PRESAGE: Protecting Structured Address Generation against Soft Errors
This work addresses the reliability issue in modern computer systems for applications that rely on large arrays, though it is incremental as it builds on existing error detection methods.
The paper tackles the problem of silent data corruptions from soft errors during address generation by introducing PRESAGE, a lightweight compiler-driven technique that achieves high error-detection rates with low overheads, as demonstrated in experiments using the PolyBench benchmark suite.
Modern computer scaling trends in pursuit of larger component counts and power efficiency have, unfortunately, lead to less reliable hardware and consequently soft errors escaping into application data ("silent data corruptions"). Techniques to enhance system resilience hinge on the availability of efficient error detectors that have high detection rates, low false positive rates, and lower computational overhead. Unfortunately, efficient detectors to detect faults during address generation (to index large arrays) have not been widely researched.
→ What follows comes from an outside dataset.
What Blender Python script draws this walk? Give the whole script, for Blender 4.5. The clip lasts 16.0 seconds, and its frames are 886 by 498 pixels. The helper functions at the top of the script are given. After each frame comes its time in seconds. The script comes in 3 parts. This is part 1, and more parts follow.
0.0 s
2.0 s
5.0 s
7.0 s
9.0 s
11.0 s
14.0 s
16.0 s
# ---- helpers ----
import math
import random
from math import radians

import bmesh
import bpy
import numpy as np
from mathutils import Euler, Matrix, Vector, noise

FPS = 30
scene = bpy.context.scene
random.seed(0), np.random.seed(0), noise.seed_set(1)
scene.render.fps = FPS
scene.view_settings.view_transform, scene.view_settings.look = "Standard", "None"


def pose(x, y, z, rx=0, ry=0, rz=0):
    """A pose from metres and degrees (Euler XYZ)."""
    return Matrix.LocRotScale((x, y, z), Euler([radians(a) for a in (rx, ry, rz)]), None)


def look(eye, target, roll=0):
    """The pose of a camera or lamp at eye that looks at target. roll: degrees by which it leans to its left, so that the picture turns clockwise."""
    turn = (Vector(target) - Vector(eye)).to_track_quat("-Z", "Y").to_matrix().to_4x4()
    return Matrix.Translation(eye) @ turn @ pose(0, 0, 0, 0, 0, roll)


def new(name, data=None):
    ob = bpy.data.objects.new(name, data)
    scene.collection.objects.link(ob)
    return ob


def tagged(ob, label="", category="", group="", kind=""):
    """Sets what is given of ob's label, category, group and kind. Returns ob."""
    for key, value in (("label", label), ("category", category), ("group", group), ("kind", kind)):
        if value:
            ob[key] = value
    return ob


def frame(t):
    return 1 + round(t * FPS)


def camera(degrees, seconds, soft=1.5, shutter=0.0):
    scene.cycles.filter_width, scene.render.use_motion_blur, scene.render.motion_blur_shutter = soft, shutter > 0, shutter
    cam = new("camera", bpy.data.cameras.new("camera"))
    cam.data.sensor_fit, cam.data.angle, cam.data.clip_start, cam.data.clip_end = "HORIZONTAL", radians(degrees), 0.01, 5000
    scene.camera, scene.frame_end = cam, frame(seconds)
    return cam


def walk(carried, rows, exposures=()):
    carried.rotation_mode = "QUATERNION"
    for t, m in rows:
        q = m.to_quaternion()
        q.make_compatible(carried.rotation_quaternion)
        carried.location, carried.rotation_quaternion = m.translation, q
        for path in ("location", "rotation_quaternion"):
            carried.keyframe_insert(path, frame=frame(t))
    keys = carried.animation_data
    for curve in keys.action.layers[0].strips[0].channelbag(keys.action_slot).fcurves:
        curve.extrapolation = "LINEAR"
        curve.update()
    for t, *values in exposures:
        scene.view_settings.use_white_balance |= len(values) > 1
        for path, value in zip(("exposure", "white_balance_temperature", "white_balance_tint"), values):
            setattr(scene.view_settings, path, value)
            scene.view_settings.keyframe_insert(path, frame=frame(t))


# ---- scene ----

We present a novel lightweight compiler-driven technique called PRESAGE for detecting bit-flips affecting structured address computations. A key insight underlying PRESAGE is that any address computation scheme that flows an already incurred error is better than a scheme that corrupts one particular array access but otherwise (falsely) appears to compute perfectly. Enabling the flow of errors allows one to situate detectors at loop exit points, and helps turn silent corruptions into easily detectable error situations. Our experiments using PolyBench benchmark suite indicate that PRESAGE-based error detectors have a high error-detection rate while incurring low overheads.